Kita tidak tahu sampai kapan perlawanan atas COVID-19 akan selesai, namun antisipasi dan mencegah dampak perluasan di sector lain, khususnya pertanian dan pangan. Manusia bisa bertahan hidup di rumah selama beberapa minggu sejauh pangan tersedia secara cukup. Namun jika terjadi krisis pangan dan ketiadaan makanan, maka akan memicu kelaparan dan kerusuhan social. Hal ini akan lebih buruk daripada COVID-19 itu sendiri.

Dalam situasi sperti sekarang, menjadi penting bagi pemerintah untuk memastikan bahwa produksi pangan dalam negeri bisa cukup untuk mencukupi pangan seluruh rakyat Indonesia, daripada bergantung kepada impor pangan.

Sistem produksi dan distribusi pangan di masa depan

Pandemi COVID-19 akan memicu perubahan kehidupan di segala bidang di masa depan, termasuk system produksi dan konsumsi pangan. Keberlanjutan system produksi pangan menjadi penting untuk dipastikan kedepan, baik dari sisi produksi, manajemen ketersediaan (stok) dan distribusinya. Selain itu industri pangan untuk menghasilkan makanan yang lebih sehat dan ramah lingkungan akan menjadi kebutuhan kedepan.C

COVID-19 akan menyadarkan semua orang bahwa pangan yang sehat, bergizi dan ramah lingkungan sangat diperlukan untuk meningkatkan imunitas tubuh dalam menghadapi berbagai penyakit termasuk virus.
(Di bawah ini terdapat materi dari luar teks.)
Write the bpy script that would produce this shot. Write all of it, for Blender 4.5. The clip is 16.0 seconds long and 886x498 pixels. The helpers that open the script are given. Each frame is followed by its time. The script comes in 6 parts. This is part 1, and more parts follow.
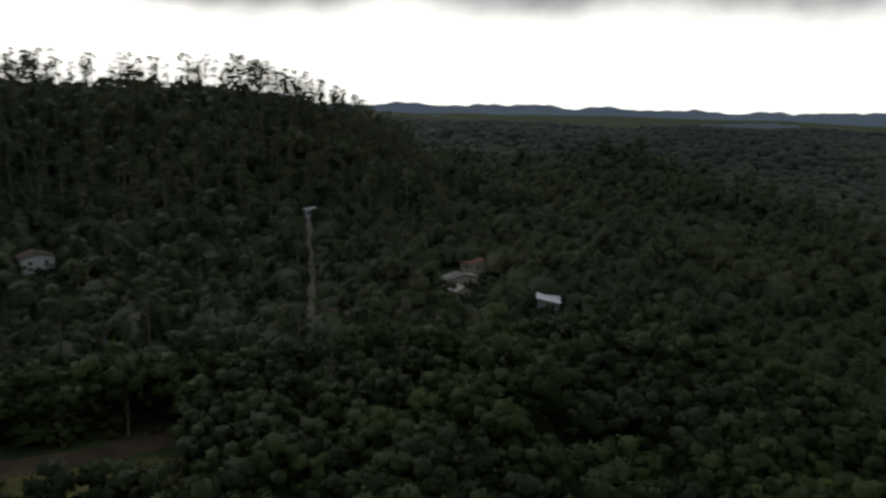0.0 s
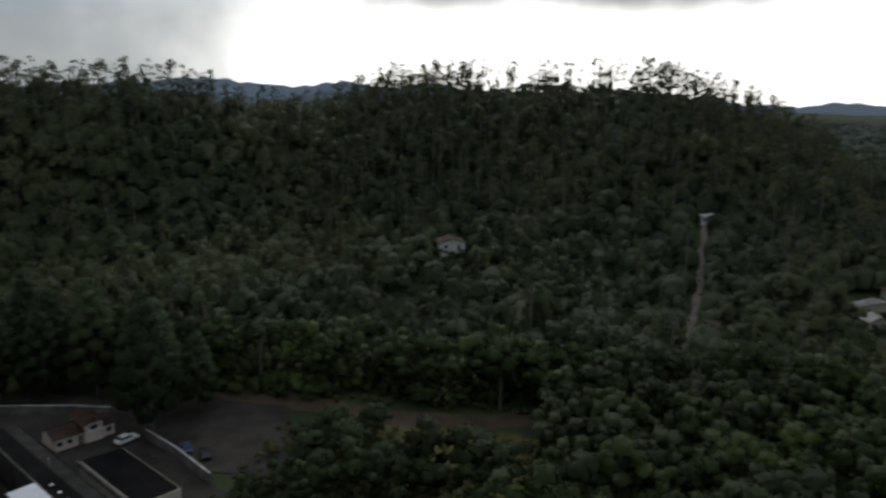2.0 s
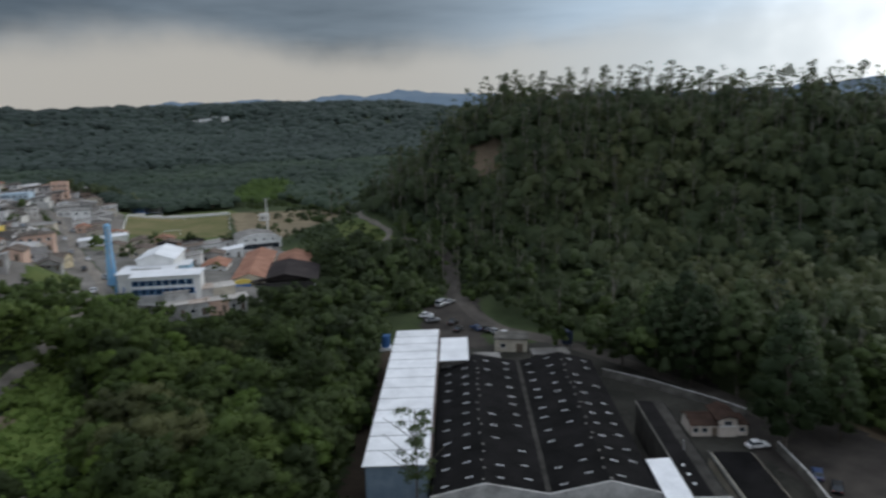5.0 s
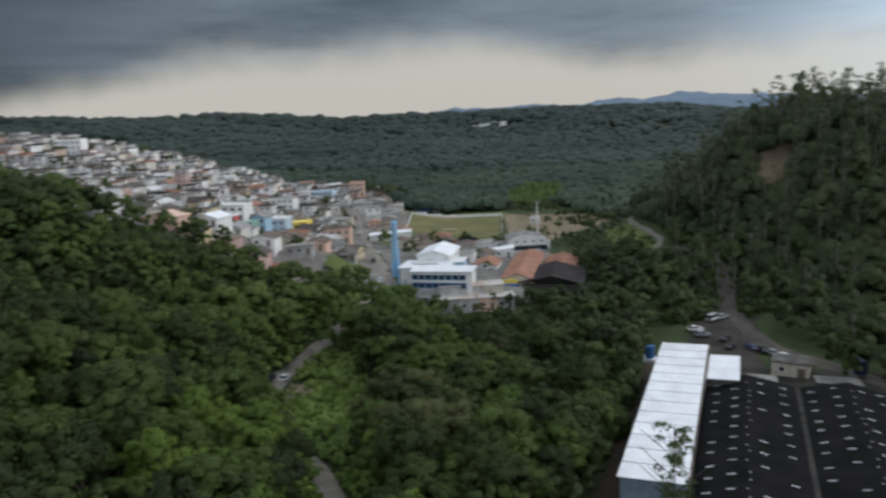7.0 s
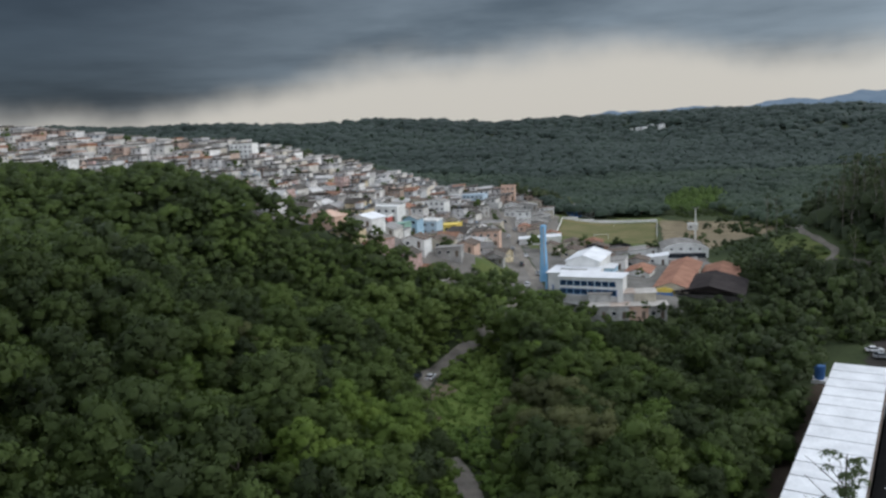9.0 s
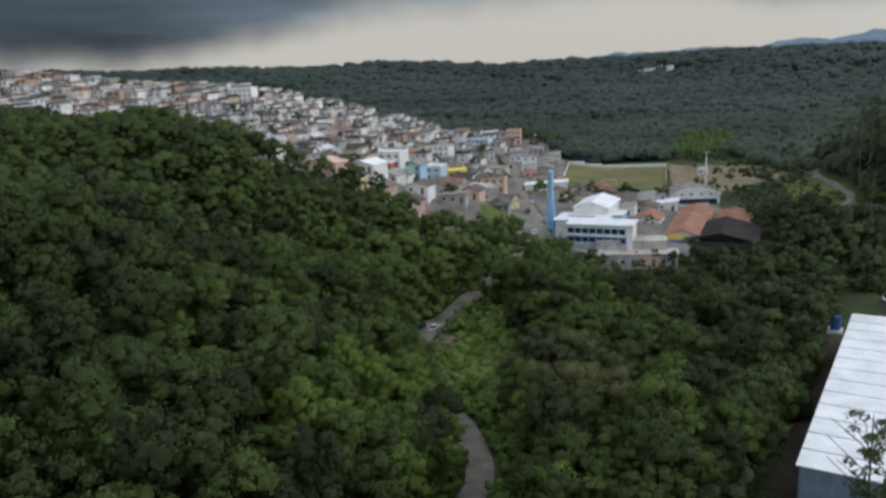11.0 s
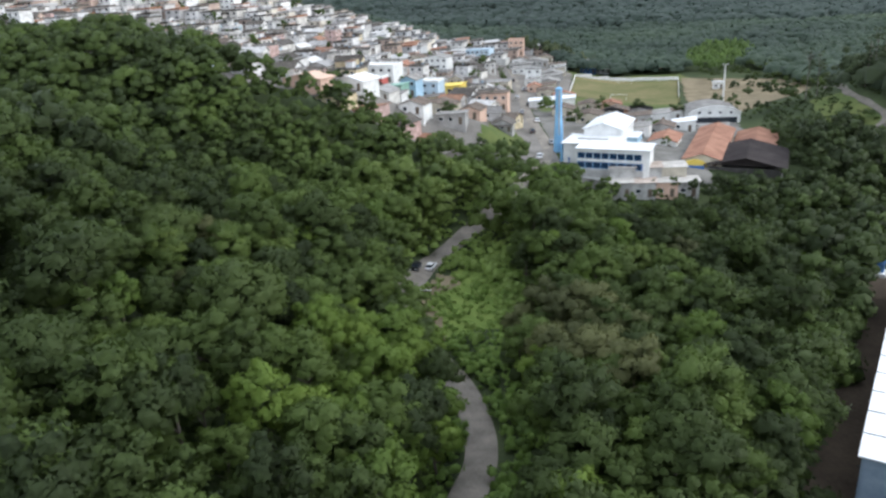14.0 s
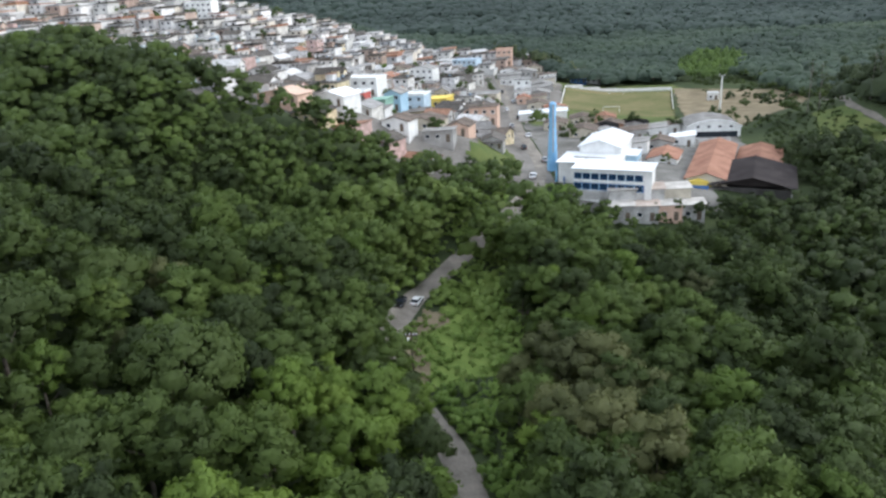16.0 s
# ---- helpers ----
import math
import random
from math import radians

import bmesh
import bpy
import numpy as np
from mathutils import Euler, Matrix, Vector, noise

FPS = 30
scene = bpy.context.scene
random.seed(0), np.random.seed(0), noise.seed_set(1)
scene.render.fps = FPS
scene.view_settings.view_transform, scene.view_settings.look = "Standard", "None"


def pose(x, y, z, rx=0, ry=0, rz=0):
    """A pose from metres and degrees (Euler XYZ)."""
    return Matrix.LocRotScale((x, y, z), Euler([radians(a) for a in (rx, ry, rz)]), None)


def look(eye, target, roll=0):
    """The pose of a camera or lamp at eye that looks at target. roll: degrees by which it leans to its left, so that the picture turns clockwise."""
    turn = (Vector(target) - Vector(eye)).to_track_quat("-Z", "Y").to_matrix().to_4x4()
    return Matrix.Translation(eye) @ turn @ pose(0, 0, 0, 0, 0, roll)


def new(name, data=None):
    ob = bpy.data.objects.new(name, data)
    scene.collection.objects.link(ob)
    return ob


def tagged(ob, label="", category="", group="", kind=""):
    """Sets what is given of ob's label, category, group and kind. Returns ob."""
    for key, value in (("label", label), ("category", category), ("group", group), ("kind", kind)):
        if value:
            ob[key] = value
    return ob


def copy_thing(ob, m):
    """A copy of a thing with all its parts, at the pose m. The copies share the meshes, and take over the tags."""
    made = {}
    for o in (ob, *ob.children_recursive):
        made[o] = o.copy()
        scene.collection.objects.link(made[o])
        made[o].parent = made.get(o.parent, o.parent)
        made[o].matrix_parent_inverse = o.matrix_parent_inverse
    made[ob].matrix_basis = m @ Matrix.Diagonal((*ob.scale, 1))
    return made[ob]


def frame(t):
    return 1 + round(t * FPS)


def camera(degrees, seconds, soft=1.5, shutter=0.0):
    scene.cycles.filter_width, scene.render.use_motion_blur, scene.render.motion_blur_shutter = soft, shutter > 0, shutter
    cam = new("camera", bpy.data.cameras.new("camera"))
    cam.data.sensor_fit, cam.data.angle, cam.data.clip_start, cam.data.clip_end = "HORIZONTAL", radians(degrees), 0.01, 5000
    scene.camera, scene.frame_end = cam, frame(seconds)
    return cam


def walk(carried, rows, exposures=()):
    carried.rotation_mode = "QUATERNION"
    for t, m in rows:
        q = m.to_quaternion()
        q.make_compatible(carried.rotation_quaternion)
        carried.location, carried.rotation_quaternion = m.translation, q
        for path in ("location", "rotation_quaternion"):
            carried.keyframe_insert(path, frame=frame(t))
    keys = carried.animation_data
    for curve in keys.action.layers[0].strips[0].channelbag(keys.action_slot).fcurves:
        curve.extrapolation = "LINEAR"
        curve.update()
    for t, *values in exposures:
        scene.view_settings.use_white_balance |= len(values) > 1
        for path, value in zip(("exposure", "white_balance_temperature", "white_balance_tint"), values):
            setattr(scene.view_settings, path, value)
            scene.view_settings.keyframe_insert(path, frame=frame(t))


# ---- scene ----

Sistem produksi pangan akan berubah ke cara yang lebih berkelanjutan (organik) dengan tetap mempertahankan produktivitas yang tinggi. Adaptasi atas iklim menjadi sangat penting untuk memastikan produksi pangan tetap optimal. Dan peran teknologi tepat guna yang lebih adaptif atas perubahan iklim akan menjadi kebutuhan kedepan. Selain itu diversifikasi produksi dan pangan akan menjadi kunci bagi keberlanjutan ketahanan pangan di amsa depan.

Sistem manajemen ketersediaan pangan (stok) juga diperlukan guna memastikan pangan tersedia sepanjang tahun. Stok pangan nasional harus mampu menjamin kecukupan pangan dalam beberapa tahun. SIstem penyimpanan pangan yang lebih baik dan tahan lama akan menjadi kebutuhan. Desentralisasi gudang-

gudang pangan pemerintah menjadi sangat penting, termasuk menghidupkan sistem ketahanan pangan komunitas, seperti lumbung pangan di desa-desa.

Industri pangan juga akan berubah kepada industri pangan yang lebih bergisi, sehat dan higenis. Hal ini akan merubah pola konsumsi pangan masyarakat ke arah lebih sehat dan ramah lingkungan. Pola konsumsi dan distribusi pangan ke konsumen akan mengalami perubahan. Pasokan pangan secara online kepada masyarakat akan menjadi keniscayaan. Moda transpotasi dan distribusi pangan juga akan menentukan sesuai dengan perubahan teknologi informasi.

Karenanya COVID-19 ini sekaligus menjadi momentum untuk memperbaiki sistem ketahanan pangan (Kedaulatan pangan) secara lebih baik.